_Job_
Output the data word for word, dropping every image.

▼

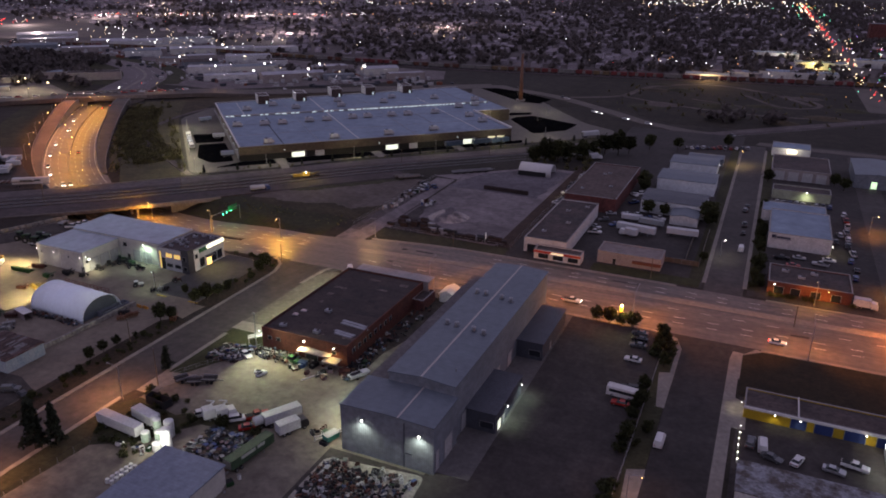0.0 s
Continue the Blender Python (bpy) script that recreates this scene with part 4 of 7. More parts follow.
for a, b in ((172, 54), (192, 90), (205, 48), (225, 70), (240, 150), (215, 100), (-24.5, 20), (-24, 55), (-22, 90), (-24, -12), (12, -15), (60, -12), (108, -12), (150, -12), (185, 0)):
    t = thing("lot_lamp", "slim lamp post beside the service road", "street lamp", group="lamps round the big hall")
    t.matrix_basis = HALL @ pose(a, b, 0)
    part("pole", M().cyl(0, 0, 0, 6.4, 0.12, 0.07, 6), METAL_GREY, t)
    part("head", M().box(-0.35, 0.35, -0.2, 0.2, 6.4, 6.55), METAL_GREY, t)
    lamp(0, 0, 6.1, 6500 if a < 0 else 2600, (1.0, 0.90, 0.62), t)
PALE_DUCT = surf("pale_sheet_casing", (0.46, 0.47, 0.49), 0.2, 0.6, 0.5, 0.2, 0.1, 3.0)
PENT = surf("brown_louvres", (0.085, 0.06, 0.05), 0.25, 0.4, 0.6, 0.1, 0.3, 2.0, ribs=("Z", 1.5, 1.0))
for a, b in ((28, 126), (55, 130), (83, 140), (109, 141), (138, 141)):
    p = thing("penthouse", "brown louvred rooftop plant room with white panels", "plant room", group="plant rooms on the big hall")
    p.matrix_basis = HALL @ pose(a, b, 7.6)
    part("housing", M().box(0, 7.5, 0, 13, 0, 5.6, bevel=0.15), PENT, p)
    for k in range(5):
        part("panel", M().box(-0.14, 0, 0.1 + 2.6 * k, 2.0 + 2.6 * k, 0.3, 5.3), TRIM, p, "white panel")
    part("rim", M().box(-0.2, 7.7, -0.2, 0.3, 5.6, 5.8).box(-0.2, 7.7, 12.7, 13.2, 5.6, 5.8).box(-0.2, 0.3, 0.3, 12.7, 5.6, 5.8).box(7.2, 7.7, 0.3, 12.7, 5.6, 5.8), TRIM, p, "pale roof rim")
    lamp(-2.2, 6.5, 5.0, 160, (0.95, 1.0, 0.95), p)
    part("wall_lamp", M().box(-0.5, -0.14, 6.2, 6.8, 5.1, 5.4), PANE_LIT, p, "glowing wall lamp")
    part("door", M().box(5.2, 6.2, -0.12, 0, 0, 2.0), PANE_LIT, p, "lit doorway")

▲

_Correct output_
0.0 s
Continue the Blender Python (bpy) script that recreates this scene with part 4 of 7. More parts follow.
for a, b in ((172, 54), (192, 90), (205, 48), (225, 70), (240, 150), (215, 100), (-24.5, 20), (-24, 55), (-22, 90), (-24, -12), (12, -15), (60, -12), (108, -12), (150, -12), (185, 0)):
    t = thing("lot_lamp", "slim lamp post beside the service road", "street lamp", group="lamps round the big hall")
    t.matrix_basis = HALL @ pose(a, b, 0)
    part("pole", M().cyl(0, 0, 0, 6.4, 0.12, 0.07, 6), METAL_GREY, t)
    part("head", M().box(-0.35, 0.35, -0.2, 0.2, 6.4, 6.55), METAL_GREY, t)
    lamp(0, 0, 6.1, 6500 if a < 0 else 2600, (1.0, 0.90, 0.62), t)
PALE_DUCT = surf("pale_sheet_casing", (0.46, 0.47, 0.49), 0.2, 0.6, 0.5, 0.2, 0.1, 3.0)
PENT = surf("brown_louvres", (0.085, 0.06, 0.05), 0.25, 0.4, 0.6, 0.1, 0.3, 2.0, ribs=("Z", 1.5, 1.0))
for a, b in ((28, 126), (55, 130), (83, 140), (109, 141), (138, 141)):
    p = thing("penthouse", "brown louvred rooftop plant room with white panels", "plant room", group="plant rooms on the big hall")
    p.matrix_basis = HALL @ pose(a, b, 7.6)
    part("housing", M().box(0, 7.5, 0, 13, 0, 5.6, bevel=0.15), PENT, p)
    for k in range(5):
        part("panel", M().box(-0.14, 0, 0.1 + 2.6 * k, 2.0 + 2.6 * k, 0.3, 5.3), TRIM, p, "white panel")
    part("rim", M().box(-0.2, 7.7, -0.2, 0.3, 5.6, 5.8).box(-0.2, 7.7, 12.7, 13.2, 5.6, 5.8).box(-0.2, 0.3, 0.3, 12.7, 5.6, 5.8).box(7.2, 7.7, 0.3, 12.7, 5.6, 5.8), TRIM, p, "pale roof rim")
    lamp(-2.2, 6.5, 5.0, 160, (0.95, 1.0, 0.95), p)
    part("wall_lamp", M().box(-0.5, -0.14, 6.2, 6.8, 5.1, 5.4), PANE_LIT, p, "glowing wall lamp")
    part("door", M().box(5.2, 6.2, -0.12, 0, 0, 2.0), PANE_LIT, p, "lit doorway")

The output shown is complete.